“Sakin ol şampiyon, evdeyim!” Bu lafı sosyal medyadan duymuşuzdur muhakkak. Zengin muktedir, tuzu kuru bir emek sömürücüsü, bir takipçisi “neden dışarıdasınız?” deyince böyle bir yanıt verdi. Yalısının boğaz manzaralı bahçesinde spor yapıyordu. Ne kadar rahat bir şekilde yüzleri bile kızarmadan söylüyorlar sokakta olmadıklarını. Oysaki fabrikaları çalışmaya devam ediyor. İşçileri günde kaç kişiyle muhatap oluyor pek de umurlarında değil. Marketleri çalışıyor, kasiyerler günde kaç kişi görüyor acaba? Bizim sağlığımız umurlarında olmadığı için “onlar çalışmaya devam etsin ben keyfime bakarım” diyorlar. Sağlığın bile sınıflara göre olduğunu bize gösteriyor aslında onların bu davranışları. Zenginlerin doktorlarını yanlarına alarak adalara kaçtıklarını medyadan öğreniyoruz. İşçiler çalışıyor, onlar rahatlarına bakıyor. Onların sağlıkları önemli biz ölsek de olur. Gerçekten bu böyle gitmeli mi? Ne zaman kaldıracağız başlarımızı ve bu kokuşmuş düzenden ne zaman kurtulacağız?
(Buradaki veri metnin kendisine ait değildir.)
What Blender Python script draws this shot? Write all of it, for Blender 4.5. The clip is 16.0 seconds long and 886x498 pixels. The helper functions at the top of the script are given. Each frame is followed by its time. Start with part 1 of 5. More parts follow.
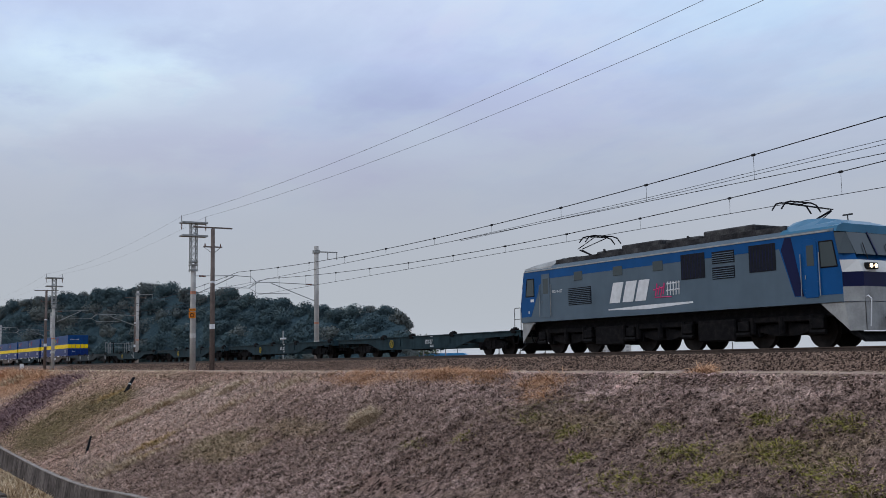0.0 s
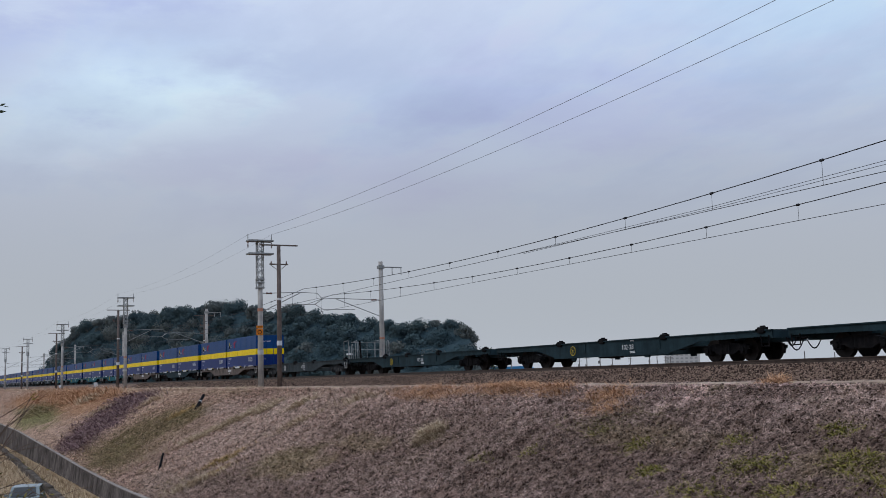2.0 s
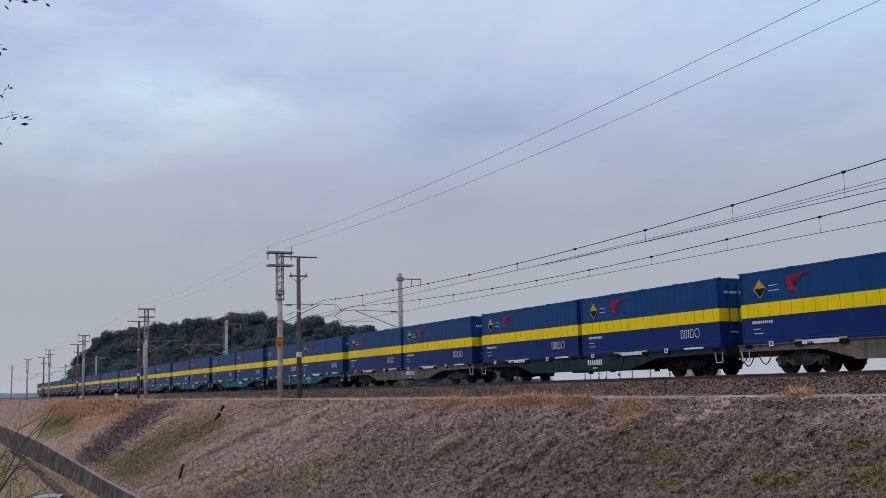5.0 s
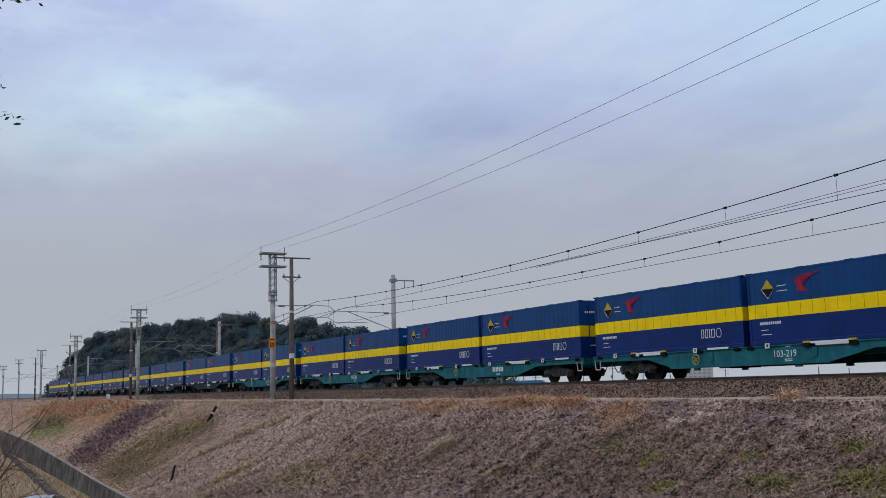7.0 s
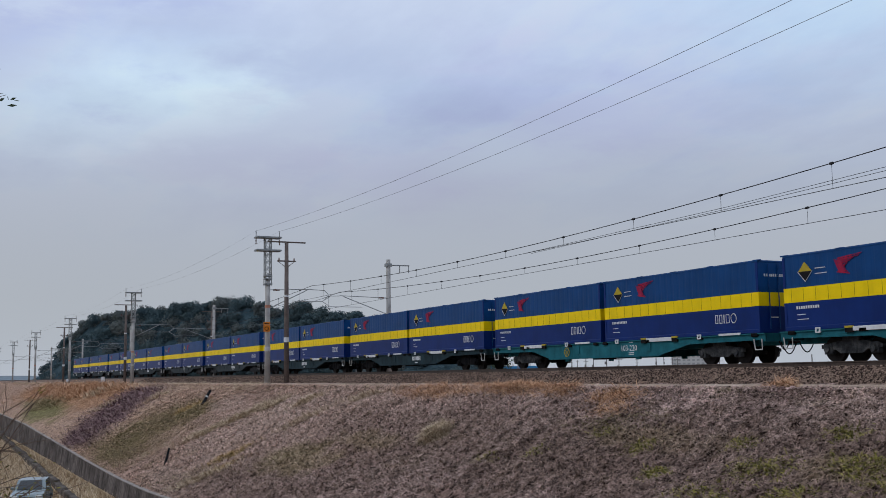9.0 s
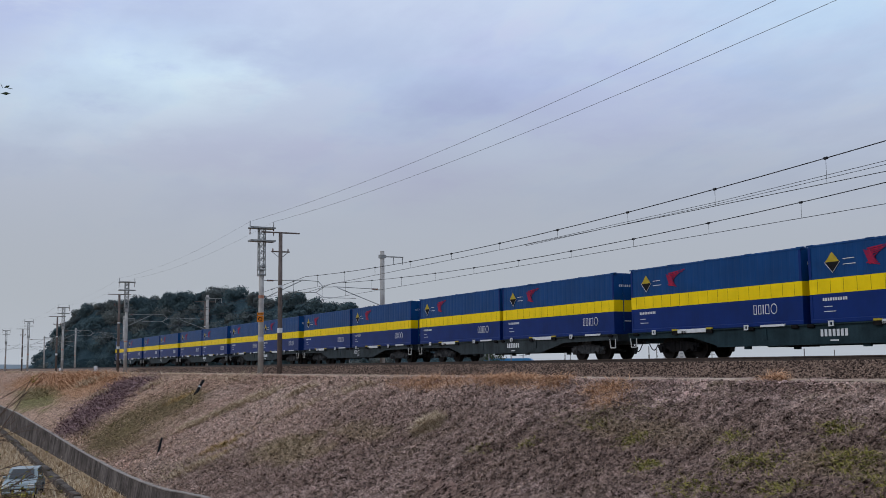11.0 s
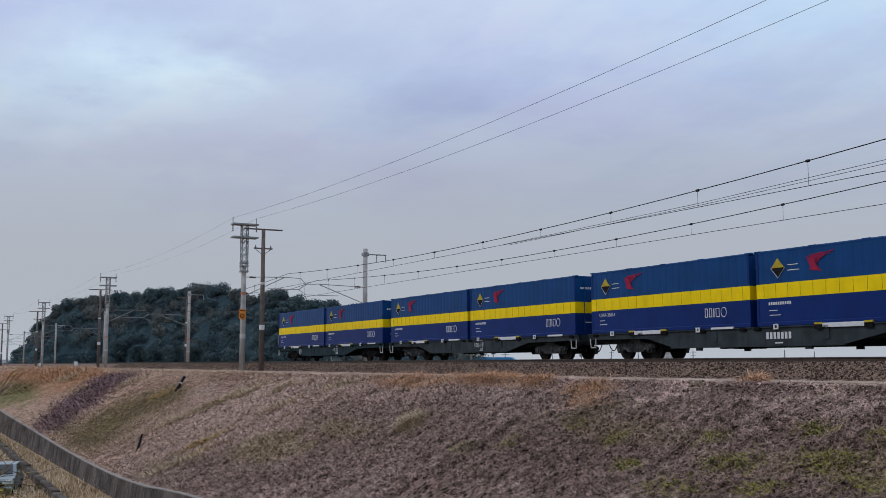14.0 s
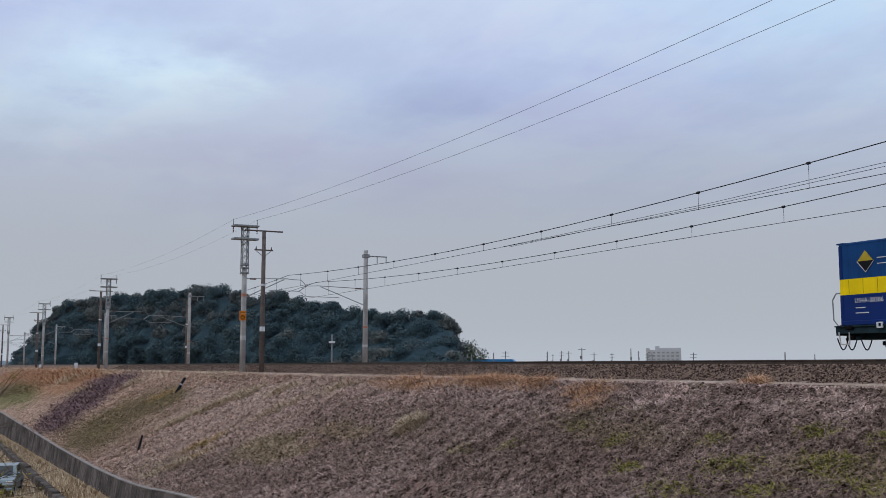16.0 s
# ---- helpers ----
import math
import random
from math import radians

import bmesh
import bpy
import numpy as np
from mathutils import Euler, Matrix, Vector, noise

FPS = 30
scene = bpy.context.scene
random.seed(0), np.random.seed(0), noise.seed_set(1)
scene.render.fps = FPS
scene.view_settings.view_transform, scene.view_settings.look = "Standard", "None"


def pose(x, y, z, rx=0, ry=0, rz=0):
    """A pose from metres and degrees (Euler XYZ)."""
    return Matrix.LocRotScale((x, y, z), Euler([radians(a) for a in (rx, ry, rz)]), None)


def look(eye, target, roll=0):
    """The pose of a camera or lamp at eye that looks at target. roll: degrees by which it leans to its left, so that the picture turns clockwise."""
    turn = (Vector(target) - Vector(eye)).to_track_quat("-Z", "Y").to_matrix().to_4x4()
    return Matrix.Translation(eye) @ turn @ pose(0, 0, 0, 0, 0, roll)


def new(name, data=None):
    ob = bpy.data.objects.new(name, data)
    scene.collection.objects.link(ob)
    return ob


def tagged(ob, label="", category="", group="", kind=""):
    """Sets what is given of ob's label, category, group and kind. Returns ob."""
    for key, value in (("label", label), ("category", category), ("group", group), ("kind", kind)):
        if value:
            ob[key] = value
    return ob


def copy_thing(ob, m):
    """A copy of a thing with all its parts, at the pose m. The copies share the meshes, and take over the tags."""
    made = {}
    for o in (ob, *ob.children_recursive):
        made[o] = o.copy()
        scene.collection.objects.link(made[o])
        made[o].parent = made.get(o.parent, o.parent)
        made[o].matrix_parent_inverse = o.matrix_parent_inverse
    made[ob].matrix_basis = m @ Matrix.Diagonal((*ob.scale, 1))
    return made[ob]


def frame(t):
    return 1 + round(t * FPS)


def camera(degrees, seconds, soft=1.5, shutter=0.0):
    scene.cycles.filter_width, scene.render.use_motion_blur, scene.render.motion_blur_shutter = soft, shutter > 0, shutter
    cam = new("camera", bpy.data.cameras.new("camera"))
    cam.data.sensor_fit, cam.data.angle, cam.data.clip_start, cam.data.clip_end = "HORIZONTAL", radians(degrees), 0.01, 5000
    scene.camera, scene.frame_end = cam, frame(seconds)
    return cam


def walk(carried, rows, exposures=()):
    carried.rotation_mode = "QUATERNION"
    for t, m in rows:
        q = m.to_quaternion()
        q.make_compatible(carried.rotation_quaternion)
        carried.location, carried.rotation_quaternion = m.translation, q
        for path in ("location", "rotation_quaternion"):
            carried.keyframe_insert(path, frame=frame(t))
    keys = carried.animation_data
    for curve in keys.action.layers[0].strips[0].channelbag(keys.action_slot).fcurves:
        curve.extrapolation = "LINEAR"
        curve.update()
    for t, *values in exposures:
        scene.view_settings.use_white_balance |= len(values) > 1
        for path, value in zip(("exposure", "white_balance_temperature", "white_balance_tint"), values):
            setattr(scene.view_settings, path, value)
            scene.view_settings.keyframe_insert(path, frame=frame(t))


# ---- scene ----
cam = camera(45.71, 16.0, soft=0.6)
EYE = 6.9          # height of the eye over the field
RAIL = EYE + 0.19  # top of rail
Y_NEAR, Y_FAR = 24.1, 28.04   # centre lines of the two tracks
HEADING = [
    (0.0, 59.6, 6.03, 0.9), (0.5, 60.03, 6.38, 1.17), (1.0, 61.1, 6.57, 1.43), (1.5, 62.24, 6.7, 1.6),
    (2.0, 63.17, 6.85, 1.62), (2.5, 63.81, 6.98, 1.67), (3.0, 64.16, 7.05, 1.64), (3.5, 64.31, 7.13, 1.66),
    (4.0, 64.34, 7.26, 1.55), (6.5, 63.91, 7.67, 1.32), (7.0, 63.82, 7.6, 1.29), (7.5, 63.73, 7.43, 1.23),
    (8.0, 63.65, 7.23, 1.12), (8.5, 63.57, 7.02, 0.99), (9.0, 63.51, 6.79, 0.89), (9.5, 63.43, 6.54, 0.72),
    (12.0, 62.92, 6.31, 0.32), (12.5, 62.71, 6.29, 0.22), (13.0, 62.5, 6.28, 0.14), (13.5, 62.31, 6.27, 0.06),
    (14.0, 62.17, 6.25, 0.03), (14.5, 62.09, 6.24, 0.03), (15.0, 62.09, 6.24, 0.03), (15.5, 62.14, 6.29, 0.03),
    (16.0, 62.19, 6.35, -0.05)]
walk(cam, [(t, pose(0, 0, EYE, 90 + pitch, roll, yaw)) for t, yaw, pitch, roll in HEADING],
     exposures=[(0.0, 0.10), (1.5, 0.05), (3.5, -0.05), (7.0, -0.02), (12.0, 0.02), (16.0, 0.03)])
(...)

Ben plastik sektöründe çalışan bir işçiyim. Koronavirüs salgını nedeniyle bizim işyerinde de insanlar korkuyorlar. Panik halindeler. İşyerindeki sohbetlerimizde arkadaşların söylediği birkaç şeyi sizinle paylaşmak istiyorum. Gece vardiyasına gelmek istemeyen bir arkadaşımız; “benim bağışıklık sistemim zayıf, uyku uyuyamıyorum, onun için izin istiyorum, paramı kesersiniz!” dediği halde izin vermediler. Başka bir arkadaşım, “bizlere düzgün beslenin diyorlar. Nasıl beslenelim? Faturalar aylığımızın yarısını götürüyor. Fındık, ceviz yiyin, badem yiyin diyorlar. Kilosu kaç para bilmiyorlar galiba” dedi. Asgari ücretle çalışan bizler açlığa mahkûm ediliyoruz. Ziya Egeli’nin dediği gibi; “doyuyoruz işte, etle sütle değilse de, ekmekle, bulgurla, yaşıyoruz işte azar azar.” Bizim gerçeğimiz işte budur.
Ama derman bizim ellerimizdedir. Ne zaman birleştirirsek ellerimizi, güvenirsek birbirimize bu suyun akışı o zaman değişir. Güzel bir dünya kurarız hepimiz, hak ettiğimiz gibi. Güzellikleri yaratan, dünyayı var eden biziz. İyi bir yaşamı hak eden biziz. Virüs salgını da yaşadığımız diğer sorunlar gibi sermaye sisteminin yarattığı bir sorun. Sadece virüs salgınına karşı değil, sermaye sistemine karşı biz işçiler birlikte mücadele etmeliyiz. Daha iyi bir gelecek için işçiler olarak birbirimize güvenmeliyiz, ellerimizi sıkı sıkıya tutmalıyız.